昨日に続いて少しだけ母の実家の話。母方の祖父母の記憶がおぼろげなのはなぜだろう。

母の父と母。つまりぼくの祖父母は、どうやら戦後にかけ落ちしたらしい。戦地・満州から命からがら引き上げてきた祖父・武史と祖母・露子の結婚は何かしらの理由で認められなかったのだ。どのくらいの程度のかけ落ちかは想像もつかないけれど、本家(つまり祖父の実家)が会津若松市内にあると聞くと、遠路はるばるというわけではなさそうだ。ただ母の葬式の時に聞いたおばさんの話によると、武史亡きいまも本家とは絶縁状態。武史の長女にあたる満子おばさんでさえ、いまだ門前払いだという。
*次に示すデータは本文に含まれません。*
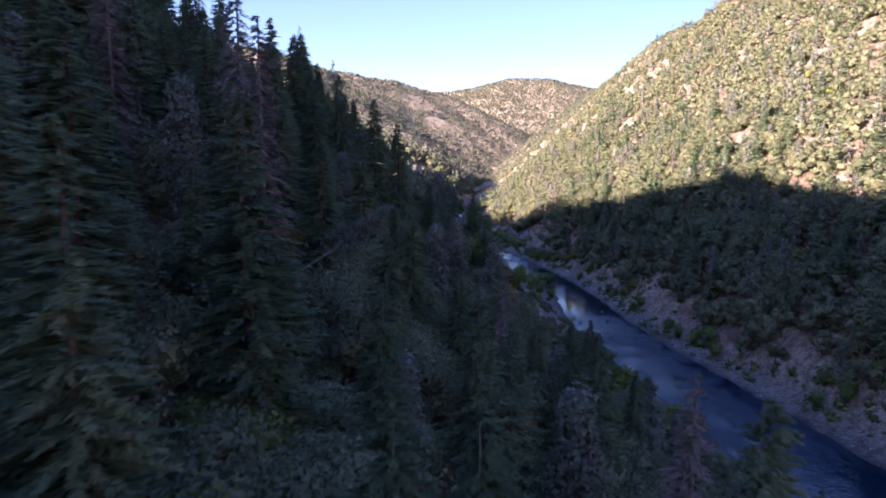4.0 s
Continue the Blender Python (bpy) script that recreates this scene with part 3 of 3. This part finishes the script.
size = np.where(tight, np.minimum(size, room / np.where(kinds == 1, 21.0, 8.5)), size)
clear = (lane > 7) | (size > 0.25)
# nothing is seen behind the crests or far behind the start
crest_x = np.interp(py, [0, 250, 380, 430, 530, 640, 700, 850, 1050], [402, 390, 345, 335, 306, 258, 243, 220, 224])
clear &= (px < crest_x + 12) & ((px > right_bank(py)) | (py > 200) | (px > -0.8 * (py + 18) - 14))
clear &= (np.hypot(px + 69, py - 364) > 11) & (np.hypot(px + 28.8, py - 365.6) > 4.5) & (np.hypot(px - 12.3, py - 408.5) > 6)
px, py, pz, kinds, size, lane = px[clear], py[clear], pz[clear], kinds[clear], size[clear], lane[clear]
# trees that stand out: two sunlit firs on the spur, a lone fir above them (the sun put into their leaf colour), a broad
# oak and a bright one at the foot of the slope
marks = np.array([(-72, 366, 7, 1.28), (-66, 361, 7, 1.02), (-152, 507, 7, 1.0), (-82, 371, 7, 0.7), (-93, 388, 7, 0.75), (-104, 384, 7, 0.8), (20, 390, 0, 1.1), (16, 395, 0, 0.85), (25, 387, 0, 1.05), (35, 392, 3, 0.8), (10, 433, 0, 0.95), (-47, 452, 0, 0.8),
                  (-19, 107, 3, 1.3), (-23, 113, 3, 1.35), (-34, 112, 3, 1.1), (-32, 190, 6, 0.66), (-39, 191, 6, 0.74), (-35.5, 190, 6, 0.56), (-18.7, 160.5, 1, 1.0), (-15.5, 164, 1, 0.9), (-6.3, 145, 8, 0.89)])
apart = np.min(np.hypot(px[:, None] - marks[None, :, 0], py[:, None] - marks[None, :, 1]), 1) > 4.5
px, py, kinds, size, lane = px[apart], py[apart], kinds[apart], size[apart], lane[apart]
px, py = np.append(px, marks[:, 0]), np.append(py, marks[:, 1])
kinds, size = np.append(kinds, marks[:, 2].astype(int)), np.append(size, marks[:, 3])
lane, pz = np.append(away_from_line(px[:len(lane)], py[:len(lane)], AIRWAY + [(-12, 450)]), marks[:, 3] * 0 + 1.0), height(px, py)
turn = rng.uniform(0, 360, len(px))


def part(name, geometry, material, parent, label=""):
    ob = new(name, geometry if isinstance(geometry, bpy.types.Mesh) else mesh_of(name, *geometry, material))
    ob.parent = parent
    if label:
        ob["label"] = label
    return ob


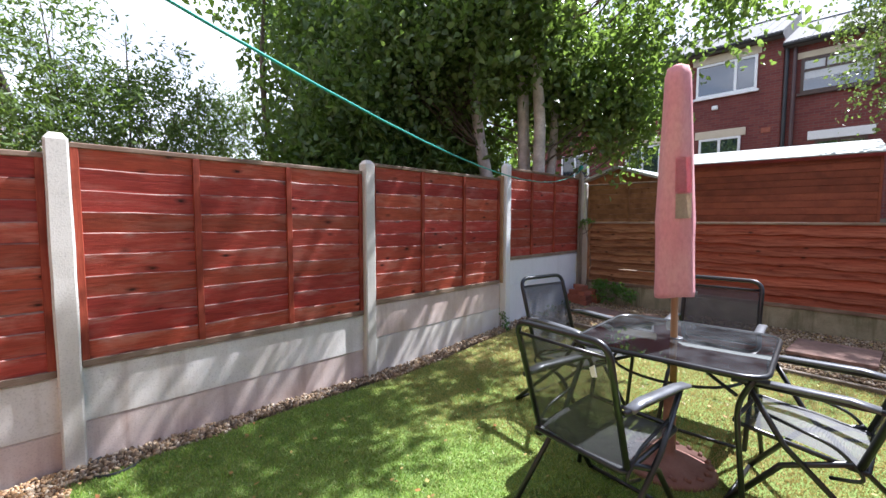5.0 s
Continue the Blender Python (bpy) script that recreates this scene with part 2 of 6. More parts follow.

いったいふたりのあいだに何があったのだろうか。

祖父母の実家の桜坂を登ると、立派な忠霊塔が建っている。戦死した地域のひとたちを祀る場所だ。子どものころは「チューレイトー」の意味なんてわからず、お菓子の名前みたいな公園だと思っていた。石に刻まれた名前は暗号みたいだったし。実際に遊具もあって、よく妹や弟を引き連れ、駄菓子屋に寄ったついでに遊んだ覚えがある。

美しい桜坂。夏の陽射し。汗ばむからだの小さな手のひらの中で駄菓子屋で買ったアイスクリームは溶け、蝉の死骸に甘くたれる。

母の母の母は、どんなひとだったのだろう。ぼくを産んだひとを産んだひとを産んで育てたひとは、どんなひとだったのだろう。ある日恋人といなくなった娘のことをどう案じただろうか。